Second, about the pre-amp I mentioned, above: the 'itch to build' has been scratched pretty well building the SA-100-DCG, but I have been looking at many circuits and approaches to building a nice pre-amp for the new amp. After much study, I had pretty much decided to build a version of the Scott LC-21 stereo pre-amp circuit, being very fond of H H Scott gear and their approach. I know it may be heresy, but I really want tone controls with my pre-amp. I use them on all my integrated amps to compensate for recording and amp/speaker combo variations and Scott's tone control circuits seem to me to work very well.

I had actually been looking for an LC-21 or a Scott 130 to buy, but nothing had appeared in quite a while and they come up only rarely. After actually ordering a cabinet for the build, I found a dark-face LC-21 that had just come up on eBay and bought it. Looks to be in pretty fair shape, lacking a couple of knobs and a little interesting work evident under the chassis. Supposed to have a bad power switch as well. In any case, I'll give it a good going over and see how it mates up with the Fisher clone.
 
I got the LC-21 in and it is indeed an interesting case. Will start a thread on it in the Tube Audio forum and then report on how it matches with the new amp!
Dave
 
I decided to build on a Hammond black powder-coated steel chassis and have been busy planning, measuring, and drilling and cutting (metal bits everywhere!).
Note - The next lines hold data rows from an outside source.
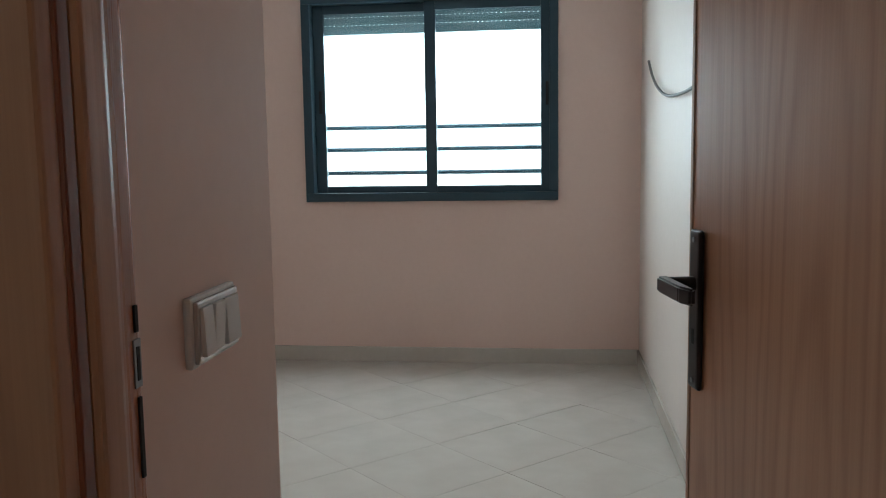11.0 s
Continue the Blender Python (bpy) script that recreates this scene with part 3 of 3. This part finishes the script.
structure("backdrop", block((-90, -160, -6.0), (-88, 160, 70)), HAZE, "bright hazy sky above the town", "backdrop")

# ---- pieces: kitchen wall tiles and bedroom floor tiles ----
kwall = bpy.data.objects["wall_kitchen_back"]
TW, TH, JX, JZ = 0.57, 0.2, 0.41, 0.957


def motif(bm, x, z):
    """Fruit, a ribbed jar with a handle and a bowl, one to two palms wide."""
    def dot(cx, cz, r, sx=1.0, sz=1.0):
        rod((cx, 0, cz), r, 0.0012, "y", 14, bm)
        for v in bm.verts[-28:]:
            v.co.x, v.co.z = cx + (v.co.x - cx) * sx, cz + (v.co.z - cz) * sz

    def stroke(points, w):
        for (ax, az), (bx, bz) in zip(points, points[1:]):
            d = Vector((bx - ax, 0, bz - az))
            n = Vector((-d.z, 0, d.x)).normalized() * w / 2
            vs = [bm.verts.new(Vector((px, -0.0006, pz)) + s * n) for px, pz, s in ((ax, az, 1), (ax, az, -1), (bx, bz, -1), (bx, bz, 1))]
            bm.faces.new(vs)

    for cx, cz, r in ((-0.075, 0.028, 0.017), (-0.048, 0.026, 0.016), (-0.10, 0.022, 0.013), (-0.062, 0.05, 0.014), (-0.025, 0.020, 0.010), (-0.09, 0.045, 0.009)):
        dot(x + cx, z + cz, r)
    stroke([(x - 0.13, z + 0.016), (x - 0.11, z + 0.008), (x - 0.06, z + 0.004), (x - 0.02, z + 0.008)], 0.004)
    for k in range(7):
        a = -0.044 + k * 0.0147
        top = x + 0.075 + a * 0.35
        stroke([(top, z + 0.118), (x + 0.075 + a, z + 0.085), (x + 0.075 + a * 1.05, z + 0.045), (x + 0.075 + a * 0.65, z + 0.012)], 0.0042)
    stroke([(x + 0.045, z + 0.118), (x + 0.105, z + 0.118)], 0.009)
    dot(x + 0.075, z + 0.130, 0.010, 1.2, 0.9)
    stroke([(x + 0.10, z + 0.122), (x + 0.125, z + 0.136), (x + 0.15, z + 0.12), (x + 0.155, z + 0.09), (x + 0.13, z + 0.06)], 0.005)
    for k in range(3):
        dot(x + 0.152, z + 0.015 + 0.018 * k, 0.017, 1.0, 0.55)
    for cx, cz, r in ((0.235, 0.072, 0.018), (0.262, 0.066, 0.016), (0.300, 0.074, 0.013), (0.325, 0.070, 0.014), (0.28, 0.085, 0.009)):
        dot(x + cx, z + cz, r, 1.2, 0.8)
    for k in range(4):
        s = 1 - 0.18 * k
        stroke([(x + 0.28 - 0.085 * s, z + 0.055), (x + 0.28 - 0.06 * s, z + 0.030 - 0.006 * k), (x + 0.28, z + 0.022 - 0.006 * k), (x + 0.28 + 0.06 * s, z + 0.030 - 0.006 * k), (x + 0.28 + 0.085 * s, z + 0.055)], 0.0032)


def kitchen_tile():
    return mesh_of("tile", block((0.0016, 0, 0.0016), (TW - 0.0016, 0.008, TH - 0.0016), 0.0012, None, 1), WHITE_TILE)


shared_white = kitchen_tile()
shared_brown = shared_white.copy()
shared_brown.materials.clear()
shared_brown.materials.append(BROWN_TILE)
for row in range(-4, 8):
    z = JZ + row * TH
    if row >= 7:
        break
    for col in (-3, -2, -1, 0):
        x = JX + col * TW
        tile = new("tile", shared_brown if row < 0 else shared_white)
        tile.location, tile.parent = (x, 1.950, z), kwall
        if row == 1:
            art = bmesh.new()
            motif(art, 0.17, 0.024)
            for v in art.verts:
                v.co.z = 0.020 + (v.co.z - 0.024) * 1.2
            for k in range(10):
                length = 0.012 + 0.022 * ((k * 7) % 3)
                for zz in (0.012, 0.188):
                    block((0.01 + k * 0.056, -0.0006, zz - 0.002), (0.01 + k * 0.056 + length, 0.0, zz + 0.002), 0, art)
            p = part("print", art, PRINT_DARK, tile, "brown print of fruit, a jar and a bowl")
            p.location = (0, -0.0004, 0)
        for nx, nz in ((-0.111, 1.712), (0.827, 1.706)):
            if x < nx < x + TW and z < nz < z + TH:
                part("drill_hole", rod((nx - x, -0.0006, nz - z), 0.006, 0.002, "y", 14), DARK, tile, "drilled hole")
# the right-hand strip of tiles, cut at the wall
cut_white = mesh_of("tile", block((0.0016, 0, 0.0016), (XR - JX - TW - 0.002, 0.008, TH - 0.0016), 0.0012, None, 1), WHITE_TILE)
cut_brown = cut_white.copy()
cut_brown.materials.clear()
cut_brown.materials.append(BROWN_TILE)
for row in range(-4, 7):
    tile = new("tile", cut_brown if row < 0 else cut_white)
    tile.location, tile.parent = (JX + TW, 1.950, JZ + row * TH), kwall

floor = structure("floor_bedroom", block((-4.0, -3.2, -0.1), (-0.133, RY, -0.0014)), GROUT, "polished cream porcelain floor tiles laid diagonally", "floor")
S, GX, GY = 0.4, -0.707, -0.621
D = S / math.sqrt(2)
whole = None


def floor_tile(cx, cy):
    bm = bmesh.new()
    h = D - 0.0011
    ring = [(h, 0), (0, h), (-h, 0), (0, -h)]
    top = [bm.verts.new((x, y, 0)) for x, y in ring]
    low = [bm.verts.new((x, y, -0.009)) for x, y in ring]
    bm.faces.new(top)
    bm.faces.new(low[::-1])
    for k in range(4):
        bm.faces.new((top[k - 1], low[k - 1], low[k], top[k]))
    cut = False
    for co, no in (((-4.0 + 0.012 - cx, 0, 0), (-1, 0, 0)), ((-0.1335 - cx, 0, 0), (1, 0, 0)), ((0, -3.188 - cy, 0), (0, -1, 0)), ((0, RY - 0.012 - cy, 0), (0, 1, 0))):
        side = [(v.co - Vector(co)).dot(Vector(no)) for v in bm.verts]
        if side and max(side) > 0:
            cut = True
            bmesh.ops.bisect_plane(bm, geom=bm.verts[:] + bm.edges[:] + bm.faces[:], plane_co=co, plane_no=no, clear_outer=True)
    bmesh.ops.recalc_face_normals(bm, faces=bm.faces)
    return bm, cut


for i in range(-14, 15):
    for j in range(-14, 15):
        cx, cy = GX + (i + j + 1) * D, GY + (i - j) * D
        if not (-4.0 - D < cx < -0.133 + D and -3.2 - D < cy < RY + D) or (cy < -0.87 - D and cx > -0.66 + D):
            continue
        bm, cut = floor_tile(cx, cy)
        if len(bm.faces) < 4:
            bm.free()
            continue
        if cut:
            ob = new("tile", mesh_of("tile", bm, PORCELAIN))
        else:
            if whole is None:
                whole = mesh_of("tile", bm, PORCELAIN)
            else:
                bm.free()
            ob = new("tile", whole)
        ob.location, ob.parent = (cx, cy, 0.0), floor
        # a hair of unevenness from laying by hand
        ob.rotation_euler = (random.uniform(-0.002, 0.002), random.uniform(-0.002, 0.002), 0)
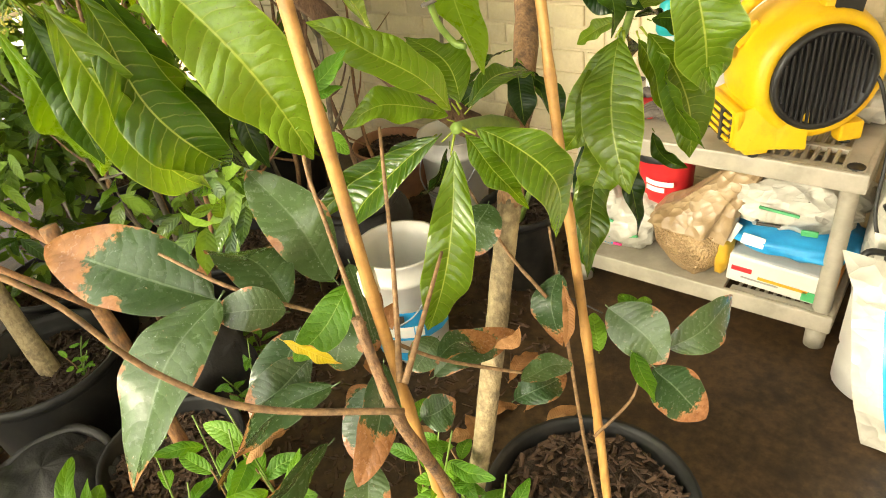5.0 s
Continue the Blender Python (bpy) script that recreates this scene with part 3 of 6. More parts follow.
# unseen wall, added to cut light and reflections from the +x side
structure("wall_wing", bm_mesh("wall_wing", box_bm(2.82, 0.35, 1.28, 0.12, 3.3, 2.27, 0), "shadepaint"), "unseen wall added under the wing eave to block light", "wall")

# greenhouse hoops, purlins and film
HY, HZ, HR = 0.42, 1.635, 1.7


def hoop_point(a):
    return HY + HR * math.cos(a), HZ + HR * math.sin(a)


house = tagged(new("greenhouse_frame"), "galvanised pipe hoops and purlins of a greenhouse", "greenhouse frame", kind="structure")
for k in range(17):
    x = -1.07 + 0.405 * (k - 6)
    pts = []
    for i in range(31):
        a = math.pi - (math.pi - 0.96) * i / 30
        y, z = hoop_point(a)
        pts.append((x, y, z, 0.0145))
    pts = [(x, HY - HR, FZ, 0.0145), (x, HY - HR, 1.0, 0.0145)] + pts
    V, F = tube_data(pts, 8)
    place("hoop", mesh("hoop", V, F, "galv"), house)
for y0 in (-0.98, -0.715, -0.455, -0.15, 0.155, 0.48, 0.80, 1.05, 1.25):
    pts = []
    for i in range(13):
        x = -3.4 + 7.0 * i / 12
        y = y0 - 0.105 * max(-1.2, min(1.2, x + 0.63))
        pts.append((x, y, HZ + math.sqrt(HR ** 2 - (y - HY) ** 2) - 0.012, 0.0115))
    V, F = tube_data(pts, 8)
    place("purlin", mesh("purlin", V, F, "galv"), house)
for z in (0.6, 1.3, 1.85):
    V, F = tube_data([(-3.4, HY - HR, z, 0.012), (3.6, HY - HR, z, 0.012)], 8)
    place("side_rail", mesh("side_rail", V, F, "galv"), house)
# cross tie and its props
V, F = tube_data([(-1.06, -1.12, 2.21, 0.021), (-1.06, -0.13, 2.46, 0.021), (-1.06, 0.86, 2.70, 0.021)], 10)
place("cross_tie", mesh("cross_tie", V, F, "galv"), house)
V, F = tube_data([(-1.06, -0.128, 2.46, 0.015), (-1.06, -0.228, 3.20, 0.015)], 10)
place("prop", mesh("prop", V, F, "galv"), house)
V, F = tube_data([(-1.06, 0.33, 2.575, 0.014), (-1.06, 0.50, 3.33, 0.014)], 10)
place("prop", mesh("prop", V, F, "galv"), house)
V, F = tube_data([(-1.06, -0.60, 2.34, 0.014), (-1.06, -0.83, 2.80, 0.014)], 10)
place("prop", mesh("prop", V, F, "galv"), house)

V, F = [], []
for i in range(41):
    a = math.pi - (math.pi - 0.8) * i / 40
    y, z = HY + (HR + 0.02) * math.cos(a), HZ + (HR + 0.02) * math.sin(a)
    for x in (-3.45, 3.62):
        V.append((x, y, z))
F = [(2 * i, 2 * i + 1, 2 * i + 3, 2 * i + 2) for i in range(40)]
b = len(V)
V += [(-3.45, HY - HR - 0.02, FZ), (3.62, HY - HR - 0.02, FZ)]
F.append((b, b + 1, 1, 0))
film = structure("greenhouse_film", mesh("greenhouse_film", V, F, "film"), "milky polythene film over the hoops", "film")
film.visible_shadow = False
for nm, x in (("greenhouse_end_far", -3.45), ("greenhouse_end_near", 3.62)):
    V = [(x, HY - HR, FZ), (x, 2.0, FZ), (x, 2.0, 2.6)]
    for i in range(21):
        y, z = hoop_point(0.96 + (math.pi - 0.96) * i / 20)
        V.append((x, y, z))
    e = structure(nm, mesh(nm, V, [tuple(range(len(V)))], "film", smooth=False), "milky polythene end wall", "film")
    e.visible_shadow = False


# ---- plastic shelf and what stands on it ----
SX0, SX1, SY0, SY1, STOP, SLOW = 0.63, 1.40, 1.47, 1.93, 0.70, 0.275
shelf = empty("plastic_shelf", 1.015, 1.70, FZ, "grimy white two-tier resin shelf against the brick wall", "shelf")
for z, h in ((STOP, 0.052), (SLOW, 0.055)):
    tier = block("shelf_board", "resin", shelf, ((SX0 + SX1) / 2 - 0.13, 1.70, z - 0.008), (SX1 - SX0 - 0.31, 0.44, 0.016), 0.004)
    block("front_apron", "resin", shelf, ((SX0 + SX1) / 2, SY0 + 0.008, z - h / 2), (SX1 - SX0, 0.016, h), 0.006)
    block("back_apron", "resin", shelf, ((SX0 + SX1) / 2, SY1 - 0.008, z - h / 2), (SX1 - SX0, 0.016, h), 0.006)
    block("end_apron", "resin", shelf, (SX0 + 0.008, 1.70, z - h / 2), (0.016, 0.43, h), 0.006)
    block("end_apron", "resin", shelf, (SX1 - 0.008, 1.70, z - h / 2), (0.016, 0.43, h), 0.006)
    block("shelf_board", "resin", shelf, (1.362, 1.70, z - 0.008), (0.05, 0.43, 0.016), 0.004)
    for y in (1.50, 1.608, 1.716, 1.824, 1.902):
        block("cross_rail", "resin", shelf, (1.235, y, z - 0.009), (0.21, 0.022, 0.014), 0.003)
    for k in range(9):
        block("slat", "resin", shelf, (1.15 + 0.0235 * k, 1.70, z - 0.010), (0.009, 0.40, 0.012), 0.002)
for x in (SX0 + 0.035, SX1 - 0.035):
    for y in (SY0 + 0.035, SY1 - 0.035):
        lathe("leg", [(0.0, FZ), (0.026, FZ), (0.027, FZ + 0.05), (0.022, FZ + 0.055), (0.023, SLOW - 0.05), (0.023, SLOW), (0.022, STOP - 0.05)], "resin", shelf, (x, y, 0), sides=14)
        lathe("socket", [(0.0, STOP + 0.001), (0.017, STOP + 0.001), (0.02, STOP + 0.003), (0.02, STOP - 0.002)], "black", shelf, (x, y, 0), sides=14)

# yellow blower: local x away from its outlet, local y from its grille to its back
FM = Matrix(((0.77, -0.63, 0, 1.185), (0.63, 0.77, 0, 1.625), (0, 0, 1, STOP), (0, 0, 0, 1)))
fan = empty("floor_blower", 1.185, 1.625, STOP, "yellow plastic floor-drying blower with a black grille", "blower")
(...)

The parts have been attached now and wiring has commenced.
…..

I worried a little about eddy currents in the steel chassis (Dave used aluminum, I believe), but I wanted the stiffness of a steel chassis. I did not raise the PT off the chassis as a preventive, but if this turns out to be an issue I'll use phenolic to offset the PT from the chassis.

Dave

Hi Dave,

what size Hammond chassis did you use? You may have mentioned it somewhere but I can’t find it. Did you have any issues with the steel chassis, other than the mentioned weight? If you were to build the clone again would you try for a smaller chassis?